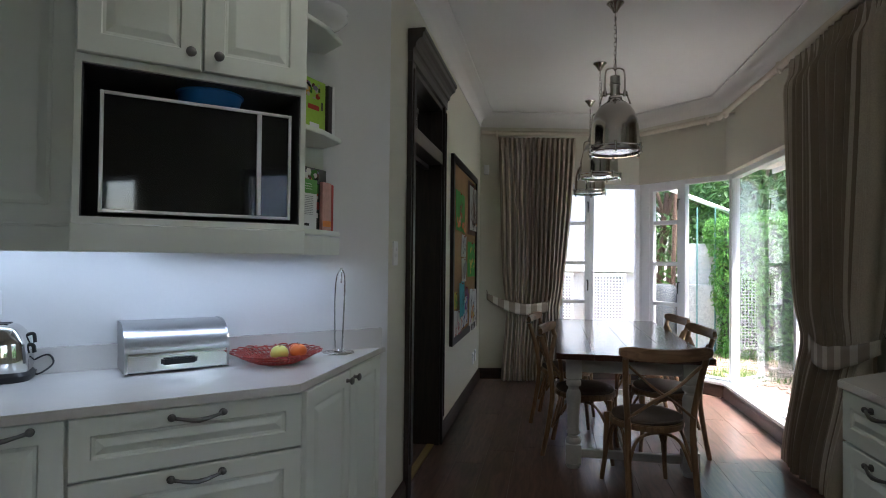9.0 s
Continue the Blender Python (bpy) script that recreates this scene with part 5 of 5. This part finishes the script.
def lattice(label, x, y, w, z0, z1):
    s = thing("lattice_screen", label, "screen", pose(x, y, GZ), "lattice screens")
    part("screen_frame", bars(bmesh.new(), 0, w, z0, z1, 0.035, -0.02, 0.02), M_FRAME, s)
    bm = bmesh.new()
    step = 0.047
    k = 1
    while k * step < w - 0.03:
        box(k * step + 0.012, k * step + 0.030, -0.006, -0.0005, z0 + 0.03, z1 - 0.03, 0, bm)
        k += 1
    k = 1
    while k * step < z1 - z0 - 0.03:
        box(0.03, w - 0.03, 0.0005, 0.006, z0 + k * step + 0.008, z0 + k * step + 0.026, 0, bm)
        k += 1
    tagged(part("lattice", bm, M_FRAME, s), "", "", "", "stuff")
    # added dark sheet that paints the shade seen through the lattice gaps
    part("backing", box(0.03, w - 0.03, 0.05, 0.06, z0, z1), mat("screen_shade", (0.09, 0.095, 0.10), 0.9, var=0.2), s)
    for x0 in (0.0, w - 0.035):
        part("post", box(x0, x0 + 0.035, -0.02, 0.05, -0.1, z0, 0.004), M_FRAME, s)
    return s


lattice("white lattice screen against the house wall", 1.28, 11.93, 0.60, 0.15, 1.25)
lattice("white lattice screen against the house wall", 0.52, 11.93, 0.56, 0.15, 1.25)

gw = thing("garden_wall", "weathered white garden wall with a thicker base", "garden wall", pose(2.86, 12.6, GZ))
part("wall", box(0, 2.4, 0, 0.22, -0.3, 1.74, 0.02), M_OLDWALL, gw)
part("base", box(-0.08, 2.4, -0.22, 0.28, -0.3, 1.08, 0.02), M_OLDWALL, gw)
pipe = thing("downpipe", "sloping white gutter pipe from the house corner", "pipe")
part("pipe", tube([(2.24, 12.02, 2.72), (2.30, 11.98, 2.55), (3.66, 12.62, 2.12), (3.72, 12.68, 2.06), (3.72, 12.7, 1.68)], 0.035, 10), M_FRAME, pipe, smooth=True)
for x, y in ((3.0, 12.3), (3.28, 12.35)):
    wash = thing("washing_pole", "thin green washing line pole", "pole", pose(x, y, GZ))
    part("pole", tube([(0, 0, 0), (0, 0, 2.3)], 0.012, 8), mat("green_pole_paint", (0.10, 0.22, 0.19), 0.5), wash, smooth=True)
trunkpost = thing("fence_post", "rusty brown timber post beside the wall", "post", pose(2.72, 12.75, GZ))
part("post", tube([(0, 0, -0.1), (0.02, 0, 1.3), (0.05, 0, 2.6)], 0.038, 9), M_BARK, trunkpost, smooth=True)
bin_ = thing("water_tank", "dark grey tank beside the house corner", "tank", pose(2.56, 12.6, GZ))
part("tank", lathe([(0.19, 0), (0.2, 0.02), (0.2, 1.0), (0.16, 1.06), (0.05, 1.08)], 20), mat("dark_grey_plastic", (0.06, 0.065, 0.07), 0.6, var=0.1), bin_, smooth=True)

# the house's own eave and outer sill by the garden window
eave = thing("eave", "white roof eave with an unseen sun-blocking run over the kitchen", "eave")
part("soffit", box(XE + 0.222, XE + 0.58, 5.4, 9.3, 2.33, 2.37, 0.004), M_HOUSE, eave)
part("fascia", box(XE + 0.582, XE + 0.605, 5.4, 9.3, 2.28, 2.44, 0.004), M_FRAME, eave)
# unseen run over the kitchen windows, added to keep direct sun out
part("soffit", box(XE + 0.222, XE + 0.62, -3.0, 5.399, 2.33, 2.37, 0.004), M_HOUSE, eave)
part("fascia", box(XE + 0.622, XE + 0.645, -3.0, 5.399, 2.28, 2.44, 0.004), M_FRAME, eave)
slab = thing("outer_sill", "pale concrete sill slab outside the garden window", "sill")
part("slab", box(XE + 0.222, XE + 0.50, 6.0, 8.95, GZ, SILL - 0.02, 0.012), M_HOUSE, slab)

# brick path and grass
path_ = tagged(part("path", box(2.75, 4.2, 4.6, 12.2, GZ - 0.1, GZ + 0.004), M_SOIL), "worn clay brick garden path with soil between", "path", "", "structure")
rb = random.Random(9)
bme = mesh_of("brick", box(-0.105, 0.105, -0.05, 0.05, -0.03, 0.012, 0.004), M_PAVER)
count = 0
for i in range(26):
    for j in range(11):
        y = 12.0 - i * 0.112
        x = 2.86 + j * 0.225 + (0.11 if i % 2 else 0)
        if x > 4.2 or count > 290 or noise.noise(Vector((x * 0.9, y * 0.9, 3))) < -0.25:
            continue
        o = new("brick", bme)
        o.parent = path_
        o.location = (x, y, GZ + rb.uniform(-0.006, 0.008))
        o.rotation_euler = (rb.gauss(0, 0.02), rb.gauss(0, 0.02), rb.gauss(0, 0.04))
        count += 1
rg = random.Random(12)
V, F = [], []
for _ in range(5000):
    k = rg.random()
    if k < 0.45:
        x, y = rg.uniform(1.0, 3.3), rg.uniform(9.7, 10.9)
    elif k < 0.8:
        x, y = rg.uniform(3.4, 4.4), rg.uniform(5.0, 12.2)
    else:
        x, y = rg.uniform(1.0, 4.4), rg.uniform(10, 12.2)
    if noise.noise(Vector((x * 1.4, y * 1.4, 0))) < 0.02:
        continue
    h, a = rg.uniform(0.05, 0.16), rg.uniform(0, 6.28)
    dx, dy = 0.006 * math.cos(a), 0.006 * math.sin(a)
    lx, ly = rg.gauss(0, 0.04), rg.gauss(0, 0.04)
    k = len(V)
    V += [(x - dx, y - dy, GZ - 0.01), (x + dx, y + dy, GZ - 0.01), (x + lx, y + ly, GZ + h)]
    F.append((k, k + 1, k + 2))
me = bpy.data.meshes.new("grass")
me.from_pydata(V, [], F)
me.materials.append(M_GRASS)
tagged(new("grass", me), "patchy rough green garden grass", "grass", "", "stuff")

# the neighbour seen over the kitchen window's hedge
nb = thing("neighbour_house", "pale blue-grey house with white windows beyond the hedge", "house", pose(11.5, -4, GZ))
part("wall", box(0, 3, 0, 11, -0.2, 4.2), mat("grey_render", (0.50, 0.53, 0.58), 0.8, var=0.06), nb)
part("roof", prism([(-0.4, -0.4), (3.4, -0.4), (3.4, 11.4), (-0.4, 11.4)], 4.2, 4.4), M_TILE, nb)
for y in (4.0, 7.2):
    w = part("window", bars(bmesh.new(), 0, 1.2, 1.0, 2.4, 0.09, -0.03, 0.03), M_FRAME, nb)
    w.matrix_local = pose(-0.02, y, 0, 0, 0, 90)
    part("pane", box(0.09, 1.11, -0.01, 0.0, 1.09, 2.31), M_BLACKGLASS, w)
    part("glazing_bar", box(0.57, 0.63, -0.02, 0.02, 1.09, 2.31), M_FRAME, w)

# ---- floor boards ----
def clipped(bm, a, b):
    """Cuts away what lies to the right of the plan line from a to b."""
    d = (b - a).normalized()
    r = bmesh.ops.bisect_plane(bm, geom=bm.verts[:] + bm.edges[:] + bm.faces[:], plane_co=(a.x, a.y, 0), plane_no=(d.y, -d.x, 0), clear_outer=True)
    edges = [e for e in r["geom_cut"] if isinstance(e, bmesh.types.BMEdge)]
    if edges:
        bmesh.ops.holes_fill(bm, edges=edges)


rng = random.Random(4)
BW = 0.19
shared = {}
col = 0
x = -1.78
while x < XE + 0.02:
    y = SOUTH - rng.uniform(0, 1.1)
    end = 10.4 if x < -0.3 else 9.6
    while y < end:
        ln = 1.215
        outside = (x > 1.5 and y + ln > 8.9) or (-0.3 < x and y + ln > 9.05) or x + BW > XE
        if x + BW > -1.7 or y < 5:
            if outside:
                bm = box(0.0008, BW - 0.0008, 0.0008, ln - 0.0008, -0.012, 0.0)
                off = Vector((x, y))
                for a, b in ((P2, P1), (P1, P0), (Vector((XE, SOUTH)), P2)):
                    if a is P1 and x < -0.2:
                        continue
                    clipped(bm, a - off, b - off)
                if len(bm.faces):
                    o = part("board", bm, M_FLOOR, sub)
                    o.location = (x, y, 0)
                else:
                    bm.free()
            else:
                if "b" not in shared:
                    shared["b"] = mesh_of("board", box(0.0008, BW - 0.0008, 0.0008, ln - 0.0008, -0.012, 0.0), M_FLOOR)
                o = new("board", shared["b"])
                o.parent = sub
                o.location = (x, y, 0)
        y += ln
    x += BW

· · · ·

- Short task: Look at the listing and set down only the lines from its start through the line with "0.56, 0.15, 1.25)", word for word and without pictures.

- Response to this task:
9.0 s
Continue the Blender Python (bpy) script that recreates this scene with part 5 of 5. This part finishes the script.
def lattice(label, x, y, w, z0, z1):
    s = thing("lattice_screen", label, "screen", pose(x, y, GZ), "lattice screens")
    part("screen_frame", bars(bmesh.new(), 0, w, z0, z1, 0.035, -0.02, 0.02), M_FRAME, s)
    bm = bmesh.new()
    step = 0.047
    k = 1
    while k * step < w - 0.03:
        box(k * step + 0.012, k * step + 0.030, -0.006, -0.0005, z0 + 0.03, z1 - 0.03, 0, bm)
        k += 1
    k = 1
    while k * step < z1 - z0 - 0.03:
        box(0.03, w - 0.03, 0.0005, 0.006, z0 + k * step + 0.008, z0 + k * step + 0.026, 0, bm)
        k += 1
    tagged(part("lattice", bm, M_FRAME, s), "", "", "", "stuff")
    # added dark sheet that paints the shade seen through the lattice gaps
    part("backing", box(0.03, w - 0.03, 0.05, 0.06, z0, z1), mat("screen_shade", (0.09, 0.095, 0.10), 0.9, var=0.2), s)
    for x0 in (0.0, w - 0.035):
        part("post", box(x0, x0 + 0.035, -0.02, 0.05, -0.1, z0, 0.004), M_FRAME, s)
    return s


lattice("white lattice screen against the house wall", 1.28, 11.93, 0.60, 0.15, 1.25)
lattice("white lattice screen against the house wall", 0.52, 11.93, 0.56, 0.15, 1.25)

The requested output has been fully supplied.